Dataset section:
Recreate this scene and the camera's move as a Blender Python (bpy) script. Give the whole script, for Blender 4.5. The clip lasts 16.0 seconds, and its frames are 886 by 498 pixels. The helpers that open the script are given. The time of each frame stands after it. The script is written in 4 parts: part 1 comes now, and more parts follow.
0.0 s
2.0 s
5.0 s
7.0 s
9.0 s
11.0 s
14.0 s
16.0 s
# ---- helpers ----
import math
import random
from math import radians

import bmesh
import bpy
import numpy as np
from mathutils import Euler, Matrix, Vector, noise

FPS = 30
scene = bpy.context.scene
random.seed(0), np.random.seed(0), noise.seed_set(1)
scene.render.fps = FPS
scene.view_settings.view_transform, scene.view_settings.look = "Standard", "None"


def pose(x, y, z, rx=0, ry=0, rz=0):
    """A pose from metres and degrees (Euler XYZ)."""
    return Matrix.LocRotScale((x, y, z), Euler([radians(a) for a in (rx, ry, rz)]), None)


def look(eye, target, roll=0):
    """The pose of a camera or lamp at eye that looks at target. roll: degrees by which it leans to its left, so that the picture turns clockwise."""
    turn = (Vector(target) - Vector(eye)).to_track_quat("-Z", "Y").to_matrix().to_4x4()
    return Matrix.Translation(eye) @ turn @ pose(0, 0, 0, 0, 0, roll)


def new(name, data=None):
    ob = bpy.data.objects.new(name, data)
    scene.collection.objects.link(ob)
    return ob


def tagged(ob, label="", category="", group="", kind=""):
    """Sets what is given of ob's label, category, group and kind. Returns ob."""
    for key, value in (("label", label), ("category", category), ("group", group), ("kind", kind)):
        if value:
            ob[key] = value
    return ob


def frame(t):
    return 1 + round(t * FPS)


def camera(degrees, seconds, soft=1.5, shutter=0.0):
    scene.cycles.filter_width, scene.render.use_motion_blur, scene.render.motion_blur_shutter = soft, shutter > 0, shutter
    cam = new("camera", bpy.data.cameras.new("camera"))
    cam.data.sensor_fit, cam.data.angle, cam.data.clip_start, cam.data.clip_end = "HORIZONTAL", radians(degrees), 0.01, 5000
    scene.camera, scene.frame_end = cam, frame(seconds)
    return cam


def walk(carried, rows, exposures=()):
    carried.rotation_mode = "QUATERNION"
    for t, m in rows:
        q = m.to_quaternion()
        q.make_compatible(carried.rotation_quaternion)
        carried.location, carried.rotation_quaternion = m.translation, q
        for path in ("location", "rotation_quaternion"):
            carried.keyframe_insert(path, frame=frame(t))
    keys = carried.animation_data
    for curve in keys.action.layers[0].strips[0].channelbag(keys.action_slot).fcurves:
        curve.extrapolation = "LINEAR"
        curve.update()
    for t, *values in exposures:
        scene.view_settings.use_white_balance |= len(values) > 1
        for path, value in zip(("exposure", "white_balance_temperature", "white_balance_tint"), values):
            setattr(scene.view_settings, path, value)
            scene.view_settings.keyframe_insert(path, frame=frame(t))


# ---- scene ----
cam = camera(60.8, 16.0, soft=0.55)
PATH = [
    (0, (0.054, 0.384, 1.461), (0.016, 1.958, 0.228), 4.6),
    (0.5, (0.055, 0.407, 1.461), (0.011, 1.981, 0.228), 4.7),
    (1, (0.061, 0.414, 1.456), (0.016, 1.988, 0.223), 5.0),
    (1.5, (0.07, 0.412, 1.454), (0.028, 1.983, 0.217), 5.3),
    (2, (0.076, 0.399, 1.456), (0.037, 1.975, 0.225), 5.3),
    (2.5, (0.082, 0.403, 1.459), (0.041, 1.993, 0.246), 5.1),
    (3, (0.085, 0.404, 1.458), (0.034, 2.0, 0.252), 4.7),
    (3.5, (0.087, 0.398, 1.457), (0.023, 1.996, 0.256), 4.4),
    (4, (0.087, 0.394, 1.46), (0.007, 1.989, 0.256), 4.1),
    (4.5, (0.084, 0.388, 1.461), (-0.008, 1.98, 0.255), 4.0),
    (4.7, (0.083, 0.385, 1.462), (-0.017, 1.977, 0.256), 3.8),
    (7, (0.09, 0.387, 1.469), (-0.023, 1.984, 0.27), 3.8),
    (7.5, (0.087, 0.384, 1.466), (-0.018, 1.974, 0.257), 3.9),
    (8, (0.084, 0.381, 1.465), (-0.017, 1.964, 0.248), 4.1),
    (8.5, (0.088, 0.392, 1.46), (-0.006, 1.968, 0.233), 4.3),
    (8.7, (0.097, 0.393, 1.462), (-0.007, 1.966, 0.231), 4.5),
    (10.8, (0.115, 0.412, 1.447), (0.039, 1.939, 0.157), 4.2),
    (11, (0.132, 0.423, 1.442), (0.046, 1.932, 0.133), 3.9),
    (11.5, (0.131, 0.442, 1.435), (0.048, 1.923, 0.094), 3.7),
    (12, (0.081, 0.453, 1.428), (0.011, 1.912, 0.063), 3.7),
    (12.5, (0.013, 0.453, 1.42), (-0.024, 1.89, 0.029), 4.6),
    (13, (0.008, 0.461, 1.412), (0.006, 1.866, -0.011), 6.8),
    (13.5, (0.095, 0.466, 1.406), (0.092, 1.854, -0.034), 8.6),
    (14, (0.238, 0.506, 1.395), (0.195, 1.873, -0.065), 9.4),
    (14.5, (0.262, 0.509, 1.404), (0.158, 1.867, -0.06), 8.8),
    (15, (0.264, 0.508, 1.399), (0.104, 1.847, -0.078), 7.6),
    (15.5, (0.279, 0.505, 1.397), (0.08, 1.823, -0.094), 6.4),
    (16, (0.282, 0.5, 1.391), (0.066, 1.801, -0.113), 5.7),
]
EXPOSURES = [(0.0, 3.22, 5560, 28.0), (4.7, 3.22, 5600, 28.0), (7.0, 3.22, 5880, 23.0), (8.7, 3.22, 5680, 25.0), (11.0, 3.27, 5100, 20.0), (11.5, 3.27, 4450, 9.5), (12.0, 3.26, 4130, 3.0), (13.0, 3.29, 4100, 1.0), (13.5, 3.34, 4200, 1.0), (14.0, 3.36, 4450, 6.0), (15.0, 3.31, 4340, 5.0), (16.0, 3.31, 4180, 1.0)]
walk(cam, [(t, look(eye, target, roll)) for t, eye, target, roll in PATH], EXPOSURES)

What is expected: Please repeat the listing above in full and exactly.

Task answer:
Recreate this scene and the camera's move as a Blender Python (bpy) script. Give the whole script, for Blender 4.5. The clip lasts 16.0 seconds, and its frames are 886 by 498 pixels. The helpers that open the script are given. The time of each frame stands after it. The script is written in 4 parts: part 1 comes now, and more parts follow.
0.0 s
2.0 s
5.0 s
7.0 s
9.0 s
11.0 s
14.0 s
16.0 s
# ---- helpers ----
import math
import random
from math import radians

import bmesh
import bpy
import numpy as np
from mathutils import Euler, Matrix, Vector, noise

FPS = 30
scene = bpy.context.scene
random.seed(0), np.random.seed(0), noise.seed_set(1)
scene.render.fps = FPS
scene.view_settings.view_transform, scene.view_settings.look = "Standard", "None"


def pose(x, y, z, rx=0, ry=0, rz=0):
    """A pose from metres and degrees (Euler XYZ)."""
    return Matrix.LocRotScale((x, y, z), Euler([radians(a) for a in (rx, ry, rz)]), None)


def look(eye, target, roll=0):
    """The pose of a camera or lamp at eye that looks at target. roll: degrees by which it leans to its left, so that the picture turns clockwise."""
    turn = (Vector(target) - Vector(eye)).to_track_quat("-Z", "Y").to_matrix().to_4x4()
    return Matrix.Translation(eye) @ turn @ pose(0, 0, 0, 0, 0, roll)


def new(name, data=None):
    ob = bpy.data.objects.new(name, data)
    scene.collection.objects.link(ob)
    return ob


def tagged(ob, label="", category="", group="", kind=""):
    """Sets what is given of ob's label, category, group and kind. Returns ob."""
    for key, value in (("label", label), ("category", category), ("group", group), ("kind", kind)):
        if value:
            ob[key] = value
    return ob


def frame(t):
    return 1 + round(t * FPS)


def camera(degrees, seconds, soft=1.5, shutter=0.0):
    scene.cycles.filter_width, scene.render.use_motion_blur, scene.render.motion_blur_shutter = soft, shutter > 0, shutter
    cam = new("camera", bpy.data.cameras.new("camera"))
    cam.data.sensor_fit, cam.data.angle, cam.data.clip_start, cam.data.clip_end = "HORIZONTAL", radians(degrees), 0.01, 5000
    scene.camera, scene.frame_end = cam, frame(seconds)
    return cam


def walk(carried, rows, exposures=()):
    carried.rotation_mode = "QUATERNION"
    for t, m in rows:
        q = m.to_quaternion()
        q.make_compatible(carried.rotation_quaternion)
        carried.location, carried.rotation_quaternion = m.translation, q
        for path in ("location", "rotation_quaternion"):
            carried.keyframe_insert(path, frame=frame(t))
    keys = carried.animation_data
    for curve in keys.action.layers[0].strips[0].channelbag(keys.action_slot).fcurves:
        curve.extrapolation = "LINEAR"
        curve.update()
    for t, *values in exposures:
        scene.view_settings.use_white_balance |= len(values) > 1
        for path, value in zip(("exposure", "white_balance_temperature", "white_balance_tint"), values):
            setattr(scene.view_settings, path, value)
            scene.view_settings.keyframe_insert(path, frame=frame(t))


# ---- scene ----
cam = camera(60.8, 16.0, soft=0.55)
PATH = [
    (0, (0.054, 0.384, 1.461), (0.016, 1.958, 0.228), 4.6),
    (0.5, (0.055, 0.407, 1.461), (0.011, 1.981, 0.228), 4.7),
    (1, (0.061, 0.414, 1.456), (0.016, 1.988, 0.223), 5.0),
    (1.5, (0.07, 0.412, 1.454), (0.028, 1.983, 0.217), 5.3),
    (2, (0.076, 0.399, 1.456), (0.037, 1.975, 0.225), 5.3),
    (2.5, (0.082, 0.403, 1.459), (0.041, 1.993, 0.246), 5.1),
    (3, (0.085, 0.404, 1.458), (0.034, 2.0, 0.252), 4.7),
    (3.5, (0.087, 0.398, 1.457), (0.023, 1.996, 0.256), 4.4),
    (4, (0.087, 0.394, 1.46), (0.007, 1.989, 0.256), 4.1),
    (4.5, (0.084, 0.388, 1.461), (-0.008, 1.98, 0.255), 4.0),
    (4.7, (0.083, 0.385, 1.462), (-0.017, 1.977, 0.256), 3.8),
    (7, (0.09, 0.387, 1.469), (-0.023, 1.984, 0.27), 3.8),
    (7.5, (0.087, 0.384, 1.466), (-0.018, 1.974, 0.257), 3.9),
    (8, (0.084, 0.381, 1.465), (-0.017, 1.964, 0.248), 4.1),
    (8.5, (0.088, 0.392, 1.46), (-0.006, 1.968, 0.233), 4.3),
    (8.7, (0.097, 0.393, 1.462), (-0.007, 1.966, 0.231), 4.5),
    (10.8, (0.115, 0.412, 1.447), (0.039, 1.939, 0.157), 4.2),
    (11, (0.132, 0.423, 1.442), (0.046, 1.932, 0.133), 3.9),
    (11.5, (0.131, 0.442, 1.435), (0.048, 1.923, 0.094), 3.7),
    (12, (0.081, 0.453, 1.428), (0.011, 1.912, 0.063), 3.7),
    (12.5, (0.013, 0.453, 1.42), (-0.024, 1.89, 0.029), 4.6),
    (13, (0.008, 0.461, 1.412), (0.006, 1.866, -0.011), 6.8),
    (13.5, (0.095, 0.466, 1.406), (0.092, 1.854, -0.034), 8.6),
    (14, (0.238, 0.506, 1.395), (0.195, 1.873, -0.065), 9.4),
    (14.5, (0.262, 0.509, 1.404), (0.158, 1.867, -0.06), 8.8),
    (15, (0.264, 0.508, 1.399), (0.104, 1.847, -0.078), 7.6),
    (15.5, (0.279, 0.505, 1.397), (0.08, 1.823, -0.094), 6.4),
    (16, (0.282, 0.5, 1.391), (0.066, 1.801, -0.113), 5.7),
]
EXPOSURES = [(0.0, 3.22, 5560, 28.0), (4.7, 3.22, 5600, 28.0), (7.0, 3.22, 5880, 23.0), (8.7, 3.22, 5680, 25.0), (11.0, 3.27, 5100, 20.0), (11.5, 3.27, 4450, 9.5), (12.0, 3.26, 4130, 3.0), (13.0, 3.29, 4100, 1.0), (13.5, 3.34, 4200, 1.0), (14.0, 3.36, 4450, 6.0), (15.0, 3.31, 4340, 5.0), (16.0, 3.31, 4180, 1.0)]
walk(cam, [(t, look(eye, target, roll)) for t, eye, target, roll in PATH], EXPOSURES)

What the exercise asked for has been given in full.